Key things to remember about Tacit Collusion

  • Tacit collusion is an implicit form of cooperation in an oligopoly, not a formal agreement.

  • It usually leads firms to keep prices higher or output lower than they would in stronger competition.

  • The behavior works because each firm watches rivals and avoids starting a price war.

  • It is harder to detect than explicit collusion because there is no written deal or direct communication.

  • In Honors Economics, the term helps explain why some markets act calm on the surface but still hurt consumers.

Frequently asked questions about Tacit Collusion

What is tacit collusion in Honors Economics?

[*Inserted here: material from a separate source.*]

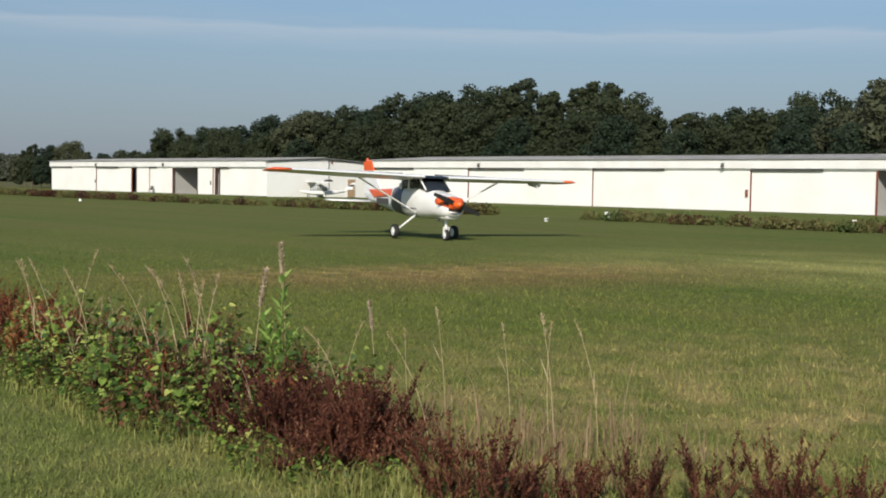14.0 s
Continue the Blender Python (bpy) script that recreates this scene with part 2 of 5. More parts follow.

Tacit collusion is when firms in an oligopoly act as if they have an agreement, even though they never make one officially. They may keep prices similar, avoid aggressive discounts, or limit output so everyone keeps earning more profit. The market can end up looking less competitive without any illegal-looking contract.

How is tacit collusion different from a cartel?

A cartel is a formal agreement where firms directly coordinate prices, output, or market share. Tacit collusion happens without direct communication, so the firms are just responding to one another in a coordinated way. That is why tacit collusion is usually harder to prove in real life.

Why do oligopolies make tacit collusion more likely?

In an oligopoly, there are only a few major firms, so each one can closely watch what the others do. If one company changes price, the rest notice fast and may respond right away. That makes firms more likely to avoid risky competition and settle into a stable pattern.

What is an example of tacit collusion?

A common example is a market where a few big airlines or gas stations keep prices very close together and rarely undercut each other for long. No one has to say, “Let’s all charge the same amount.” They may simply understand that matching one another keeps profits higher than a price war would.